• [Information provided]:
------------------------------------------------------------------------

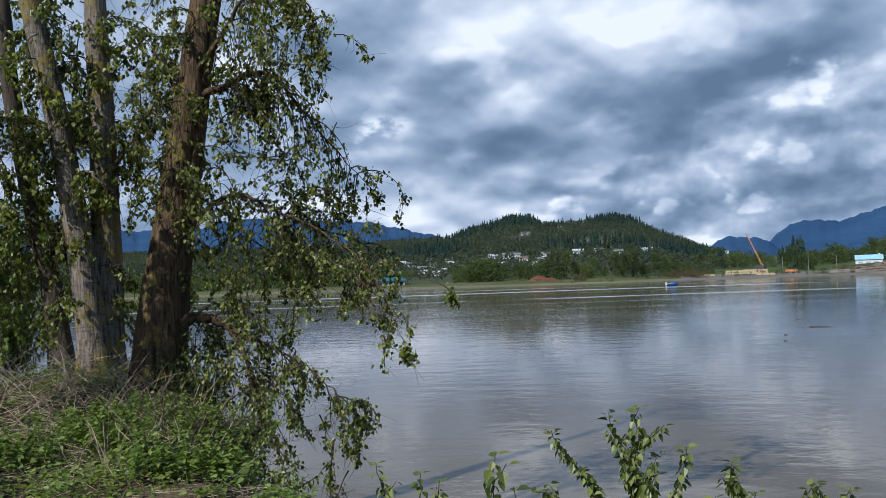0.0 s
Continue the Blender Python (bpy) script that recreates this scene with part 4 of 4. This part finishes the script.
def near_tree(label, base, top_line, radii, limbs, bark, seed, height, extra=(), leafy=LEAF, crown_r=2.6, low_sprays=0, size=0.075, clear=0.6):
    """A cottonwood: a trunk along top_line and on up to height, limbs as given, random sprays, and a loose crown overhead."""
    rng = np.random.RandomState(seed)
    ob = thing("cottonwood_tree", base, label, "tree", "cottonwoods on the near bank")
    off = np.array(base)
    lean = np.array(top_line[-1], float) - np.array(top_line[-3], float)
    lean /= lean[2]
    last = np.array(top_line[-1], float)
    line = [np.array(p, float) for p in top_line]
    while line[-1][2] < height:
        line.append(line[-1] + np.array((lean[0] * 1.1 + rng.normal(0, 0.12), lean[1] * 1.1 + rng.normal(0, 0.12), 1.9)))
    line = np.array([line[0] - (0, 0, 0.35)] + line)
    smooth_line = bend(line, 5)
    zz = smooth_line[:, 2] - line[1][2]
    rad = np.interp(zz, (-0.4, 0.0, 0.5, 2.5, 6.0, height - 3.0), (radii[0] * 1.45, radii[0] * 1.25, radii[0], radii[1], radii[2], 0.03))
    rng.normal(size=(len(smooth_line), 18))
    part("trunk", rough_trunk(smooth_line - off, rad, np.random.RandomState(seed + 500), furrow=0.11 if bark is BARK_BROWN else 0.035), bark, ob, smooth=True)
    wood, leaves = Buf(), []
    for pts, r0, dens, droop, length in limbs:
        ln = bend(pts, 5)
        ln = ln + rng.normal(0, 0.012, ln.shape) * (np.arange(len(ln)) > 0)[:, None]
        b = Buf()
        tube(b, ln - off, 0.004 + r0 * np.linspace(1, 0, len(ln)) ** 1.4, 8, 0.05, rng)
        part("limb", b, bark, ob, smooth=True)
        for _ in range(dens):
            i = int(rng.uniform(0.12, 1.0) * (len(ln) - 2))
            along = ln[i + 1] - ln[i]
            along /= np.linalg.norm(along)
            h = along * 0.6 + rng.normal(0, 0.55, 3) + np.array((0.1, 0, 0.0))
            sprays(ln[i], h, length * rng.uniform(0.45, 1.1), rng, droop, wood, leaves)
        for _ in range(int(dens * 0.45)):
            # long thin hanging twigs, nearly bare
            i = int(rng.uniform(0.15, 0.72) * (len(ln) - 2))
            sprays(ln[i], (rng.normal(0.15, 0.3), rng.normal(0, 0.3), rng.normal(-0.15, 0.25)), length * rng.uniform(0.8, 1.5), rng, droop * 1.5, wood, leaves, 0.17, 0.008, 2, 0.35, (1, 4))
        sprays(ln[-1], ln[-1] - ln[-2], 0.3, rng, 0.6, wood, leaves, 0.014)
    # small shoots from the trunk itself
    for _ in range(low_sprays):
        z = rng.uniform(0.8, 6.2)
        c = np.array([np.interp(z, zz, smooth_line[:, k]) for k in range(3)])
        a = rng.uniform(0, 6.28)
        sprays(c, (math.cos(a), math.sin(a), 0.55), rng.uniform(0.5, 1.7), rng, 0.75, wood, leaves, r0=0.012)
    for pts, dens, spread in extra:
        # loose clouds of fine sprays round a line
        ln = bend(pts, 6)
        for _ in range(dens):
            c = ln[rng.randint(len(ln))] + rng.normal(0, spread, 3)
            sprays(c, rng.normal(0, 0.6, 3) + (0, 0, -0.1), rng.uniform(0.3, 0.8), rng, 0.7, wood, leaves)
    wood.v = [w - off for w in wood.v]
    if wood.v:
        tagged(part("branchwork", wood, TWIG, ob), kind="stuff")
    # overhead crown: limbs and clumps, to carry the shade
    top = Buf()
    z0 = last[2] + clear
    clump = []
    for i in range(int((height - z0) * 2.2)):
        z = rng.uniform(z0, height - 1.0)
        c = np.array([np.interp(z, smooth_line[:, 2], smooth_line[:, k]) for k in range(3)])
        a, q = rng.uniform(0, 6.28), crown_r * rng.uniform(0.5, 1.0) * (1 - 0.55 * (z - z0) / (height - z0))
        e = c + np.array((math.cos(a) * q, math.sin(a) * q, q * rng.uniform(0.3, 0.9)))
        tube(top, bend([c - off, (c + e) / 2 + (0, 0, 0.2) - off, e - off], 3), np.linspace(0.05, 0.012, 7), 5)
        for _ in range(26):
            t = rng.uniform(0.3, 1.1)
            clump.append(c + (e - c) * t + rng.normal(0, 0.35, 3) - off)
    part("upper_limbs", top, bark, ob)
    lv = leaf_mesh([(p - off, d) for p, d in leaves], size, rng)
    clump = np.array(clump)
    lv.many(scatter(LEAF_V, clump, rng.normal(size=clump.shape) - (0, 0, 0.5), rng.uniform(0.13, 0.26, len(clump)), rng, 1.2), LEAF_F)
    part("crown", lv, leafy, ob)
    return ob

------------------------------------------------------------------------

• [Task to carry out]: Copy whichever lines in the listing above contain the word "part".

• [The completed task]:
Continue the Blender Python (bpy) script that recreates this scene with part 4 of 4. This part finishes the script.
    part("trunk", rough_trunk(smooth_line - off, rad, np.random.RandomState(seed + 500), furrow=0.11 if bark is BARK_BROWN else 0.035), bark, ob, smooth=True)
        part("limb", b, bark, ob, smooth=True)
        tagged(part("branchwork", wood, TWIG, ob), kind="stuff")
    part("upper_limbs", top, bark, ob)
    part("crown", lv, leafy, ob)